2. Last night at the monthly meeting of the Boone Town Council, CFC king-pin Phil Templeton staged a snit-fit in a personal attack on town attorney Sam Furgiuele and the entire Town Council (save Dempsey Wilcox, whom Templeton hearts). GoBlueRidge reported on it here late last night.
With their activities now widely known, CFC mouthpieces can do no more than spin the press as best they can (witness today's Watauga Democrat). Although there's a general admission that the steep-slope compromise ordinance is the source of their bile, there's now emerging -- thanks mainly to Reba Moretz -- an alternative "history" of the group, that they're all about "natives" running the town rather than people who aren't sufficiently pedigreed, since "natives" like Dempsey Wilcox, Tim Wilson, and Stephen Phillips KNOW when they're supposed to kowtow to certain special interests. The current Town Council obviously doesn't know whose rings they must kiss, and promptly.
Meanwhile, the candidates endorsed by CFC are acting like butter wouldn't melt in their mouths. Dempsey Wilcox, particularly, in today's Watauga Democrat article becomes a prose minimalist in describing his connection to the group, as though the fewest words will attract the least attention to the special interests he's sold out to: "They asked me to come to their meeting, I did; they asked me my stance on the issues, I did; and they decided to endorse me."

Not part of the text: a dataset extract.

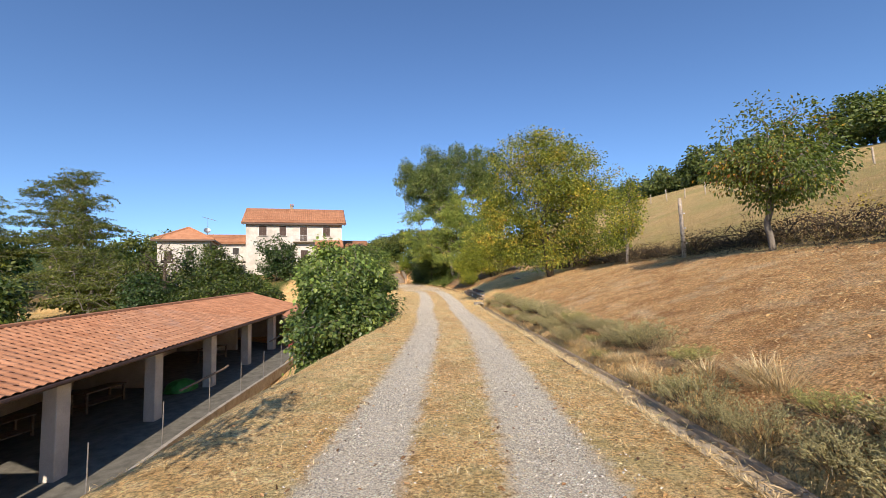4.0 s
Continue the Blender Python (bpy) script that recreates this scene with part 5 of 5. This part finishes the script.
def build_brush():
    rng = np.random.default_rng(60)
    kinds = []
    for mat, label, n, h, w, size, wide in ((L_BRUSH, "brown dry bushy herbs by the channel", 105, .34, .32, .030, .30), (L_SAGE, "grey-green dry lavender-like shrub by the channel", 125, .34, .34, .029, .28), (L_STRAW, "pale dry grass tuft by the channel", 420, .34, .28, .11, .025), (L_OLIVE, "olive green low shrub by the channel", 115, .35, .34, .031, .34)):
        root = thing("dry_shrub", label, "shrub", (0, -40, 0), "brush along the channel")
        if mat is L_STRAW:
            put("foliage", tuft_mesh("foliage", rng, 420, h * 1.0, w, mat, .75, .010), root)
        else:
            a = rng.uniform(0, 2 * np.pi, n)
            r = np.sqrt(rng.uniform(0, 1, n))
            foot = np.stack([r * w * .6 * np.cos(a), r * w * .6 * np.sin(a), np.zeros(n)], -1)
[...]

Meanwhile, Stephen Phillips' equivocation about CFC has now become its own self-parody. He's trying to have it both ways. He's told us that he does not accept the CFC endorsement. If that were true, it would be a simple matter for him to demand that they stop bandying his name around, yet his name continues to be paraded as an endorsee of the group. In today's paper he claims he doesn't know how one would go about accepting or declining an endorsement. Is there a piece of paper one could fill out? This ignorant act is wearing waaaay thin.
Then there's poor Ethan Dodson, the student who's being led by the nose and told what to do. Except there was apparently no one standing by to tell him not to embrace CFC so blatantly when the press called for a quote. So he professes himself tickled pink that this group -- ANY group -- embraces his candidacy. "I think their causes and the nature of what they stand for is questionable to some people, but certainly not to me," he said. "They're the only group that invited me to speak, so I was very grateful."
Well, thank goodness it wasn't the Antivivisection League that took note of him! He'll evidently go with anyone who blows in his ear.
Dodson is playing the "native" card too, that somehow being born here should make him less woefully uninformed about town issues. Fact is, he doesn't care about any of the multiple challenges facing this little burg. He's all about the College of Education building. He's swallowed the lie that the Town of Boone is just being mean about that proposed building, that therefore the Town of Boone hates ASU students (nice leap of logic, that!), and he's throwing in with this CFC in order to stand up for students (another nice leap of logic, since many in CFC have nothing but contempt for the educational mission and its performance at ASU. We're looking in your direction, David Blust).
If Dodson weren't such a tool of cynical manipulators, he might educate himself about the actual facts behind the College of Education stand-off. But we're not holding our breath.